If you hit the limit (e.g., 8,192 tokens), the model has to "forget" the oldest messages to make room for new ones. This is why the AI might forget your name halfway through a 50-page document analysis.
3. The RAM Cost of Context
This is the part many people miss: Context uses RAM/VRAM.
Unlike the model weights (which stay the same size), the "KV Cache" (the memory the model uses to track context) grows as the conversation gets longer.
- small context (4k): ~200MB of extra VRAM.
- Large context (128k): Can take 10GB+ of extra VRAM, even if the model itself is small.
This is why Ollama often defaults to a smaller context (usually 4k or 8k) even if the model can support 128k.
4. How to Change Context in Ollama
In the CLI, you can see the current limit with /show info.

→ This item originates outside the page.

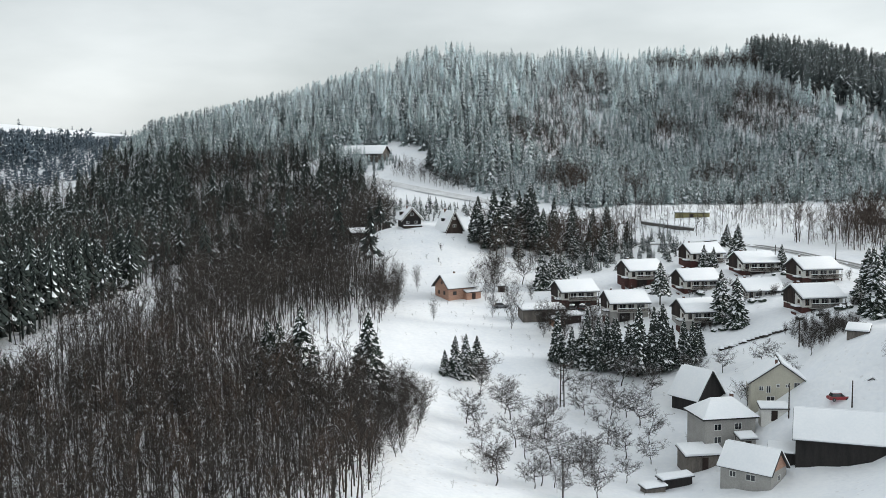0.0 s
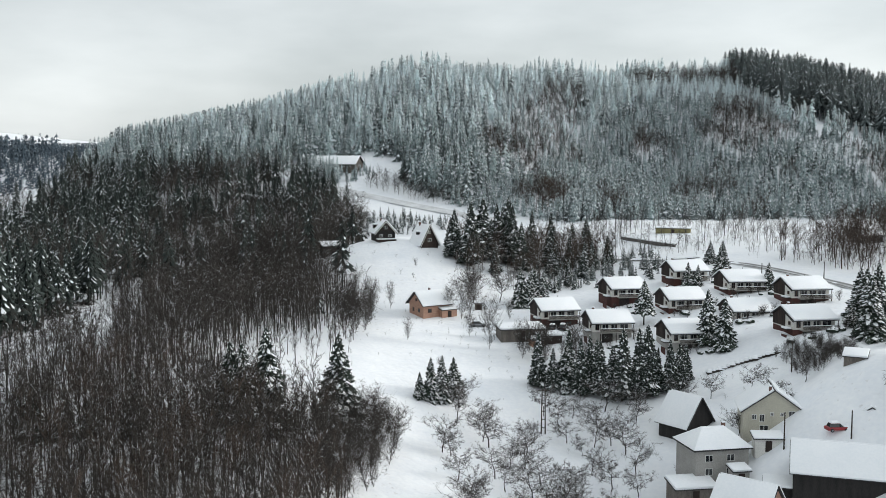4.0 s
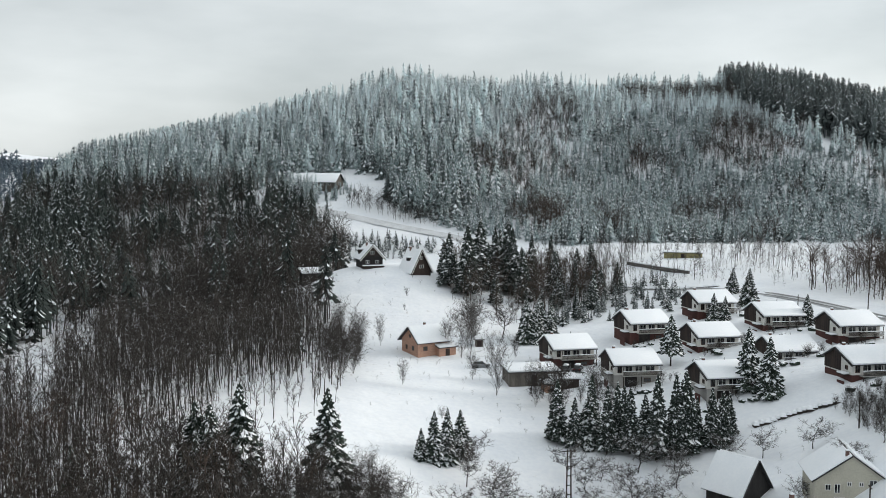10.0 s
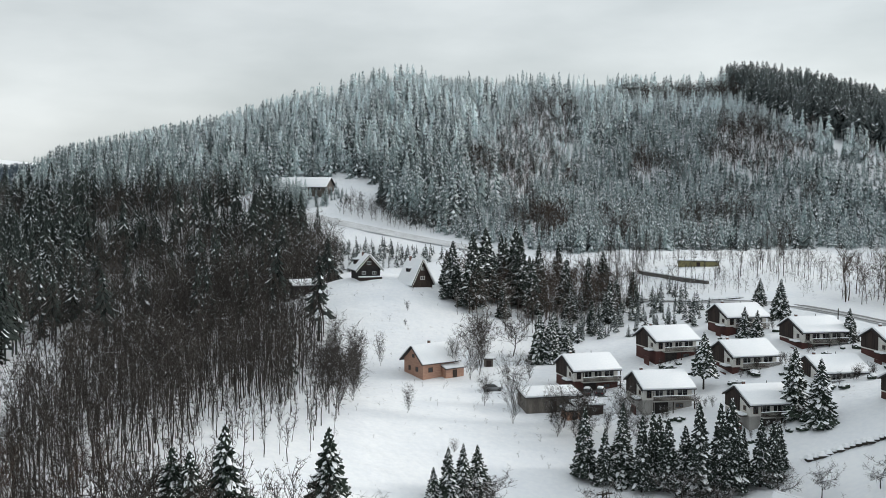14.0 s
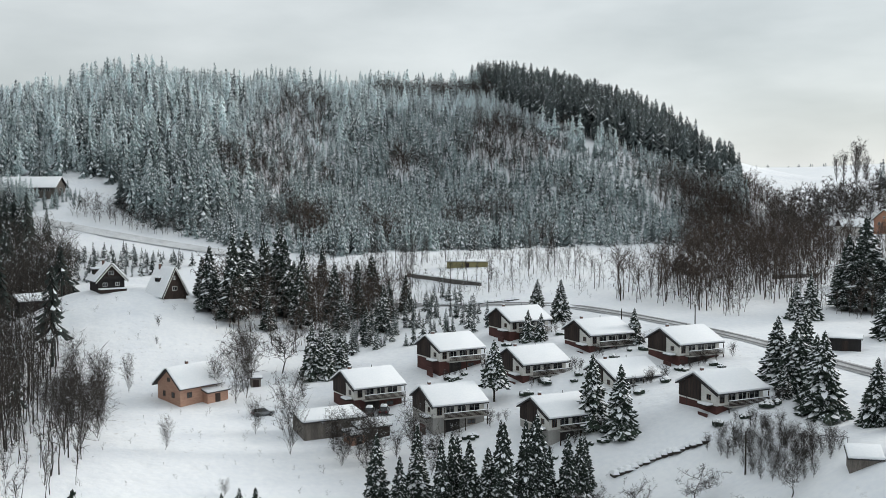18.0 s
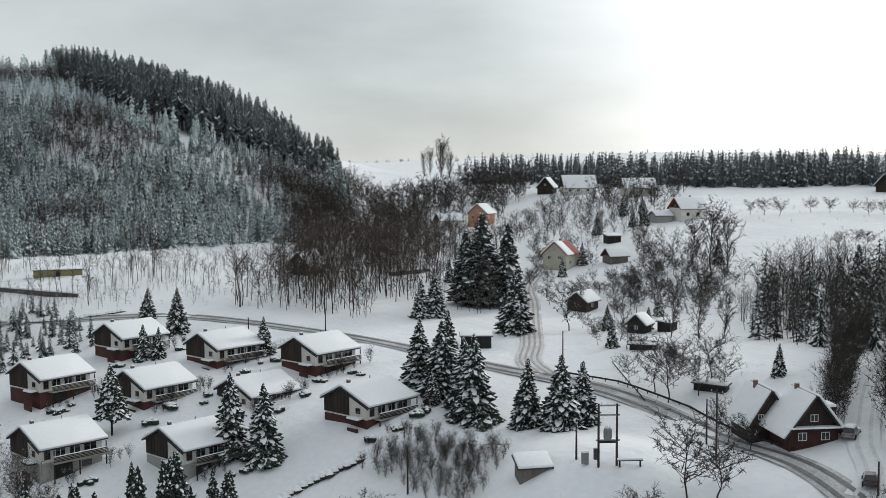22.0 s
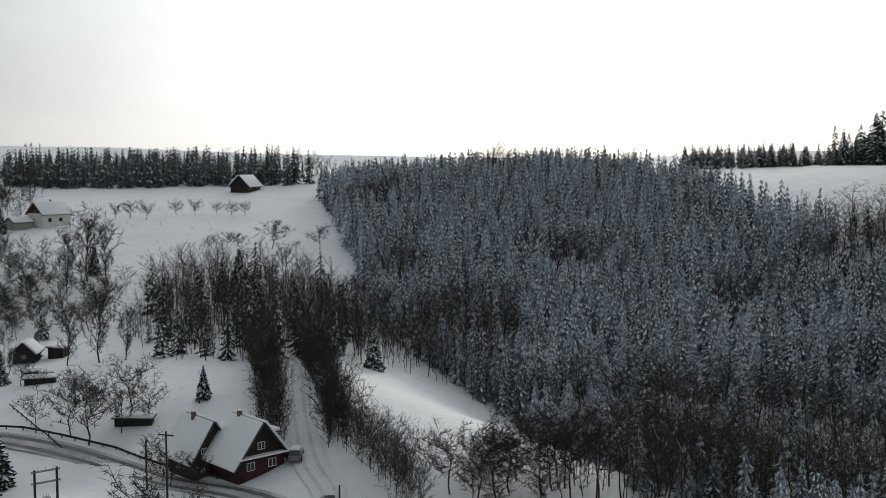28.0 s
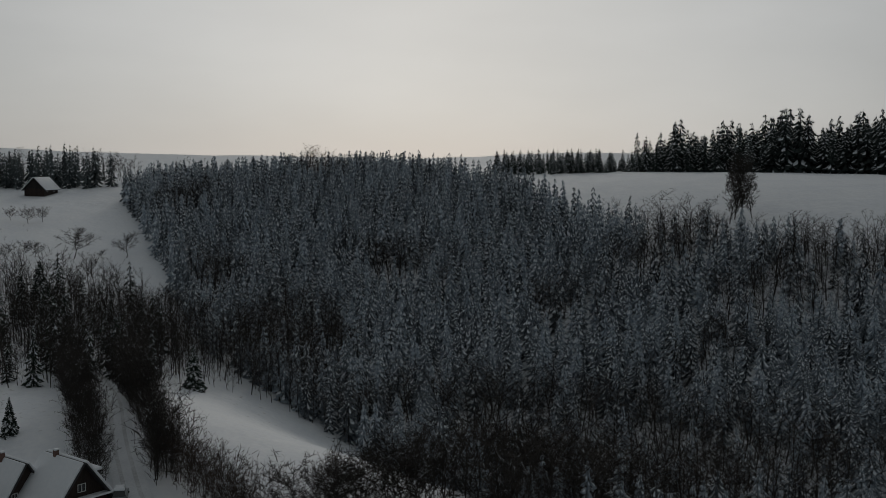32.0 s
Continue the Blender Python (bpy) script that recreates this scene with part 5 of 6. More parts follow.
def gable_house(name, m, label, length, width, eave, ridge, wall, gable=None, windows=(), out=0.5, chim=None, snow=0.38, base=None, category="house", sheet=ROOF_SHEET, deep=2.5, frame=FRAME_WHITE, cover=1.0, ridge_y=0.0):
    """A house with its ridge along x. The gable wall above the eaves may be of another material."""
    h = thing(name, m, label, category)
    w, l = width / 2, length / 2
    part("wall", Mesh().box(-l, -w, -deep, l, w, eave), wall, h)
    for s in (-1, 1):
        a, b = sorted((s * l, s * (l - 0.25)))
        part("gable", Mesh().prism([(-w, eave + 0.003), (w, eave + 0.003), (ridge_y, ridge - 0.06)], a, b), gable or wall, h)
    if base:
        part("plinth", Mesh().box(-l - 0.05, -w - 0.05, -deep, l + 0.05, w + 0.05, base[0]), base[1], h)
    k0, k1 = (ridge - eave) / (w + ridge_y), (ridge - eave) / (w - ridge_y)
    slope(h, -l - out, l + out, (-w - out, eave - out * k0), (ridge_y, ridge), snow=snow, sheet=sheet, cover=cover)
    slope(h, -l - out, l + out, (w + out, eave - out * k1), (ridge_y + 0.004, ridge), snow=snow, sheet=sheet, cover=cover)
    for face, u, z, ww, hh in windows:
        window(h, face, u, z, ww, hh, l if face[1] == "x" else w, frame)
    if chim:
        chimney(h, chim[0], chim[1], chim[2] if len(chim) > 2 else ridge - 0.5, 1.3)
    return h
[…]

If you want to increase it for a specific session, you can use:
/set parameter num_ctx 32768
Warning: If you set this too high and don't have enough RAM, Ollama will crash or become incredibly slow as it moves memory to your swap disk.
Summary Comparison
| Model | Default Context | Max Supported Context | Ideal Use Case |
|---|---|---|---|
| Llama 3 (8B) | 8k | 128k | Daily chat, short summaries. |
| Mistral | 8192 | 32k | Fast creative writing. |
| Command R | 8k | 128k | RAG (Searching long documents). |
Key Takeaways
- Tokens are the units LLMs use (roughly 0.75 words per token).
- Context Window defines the "Short Term Memory" of the model.
- Increasing context increases memory (RAM) usage significantly.
- Use
num_ctxin a Modelfile or CLI to adjust the limit based on your hardware.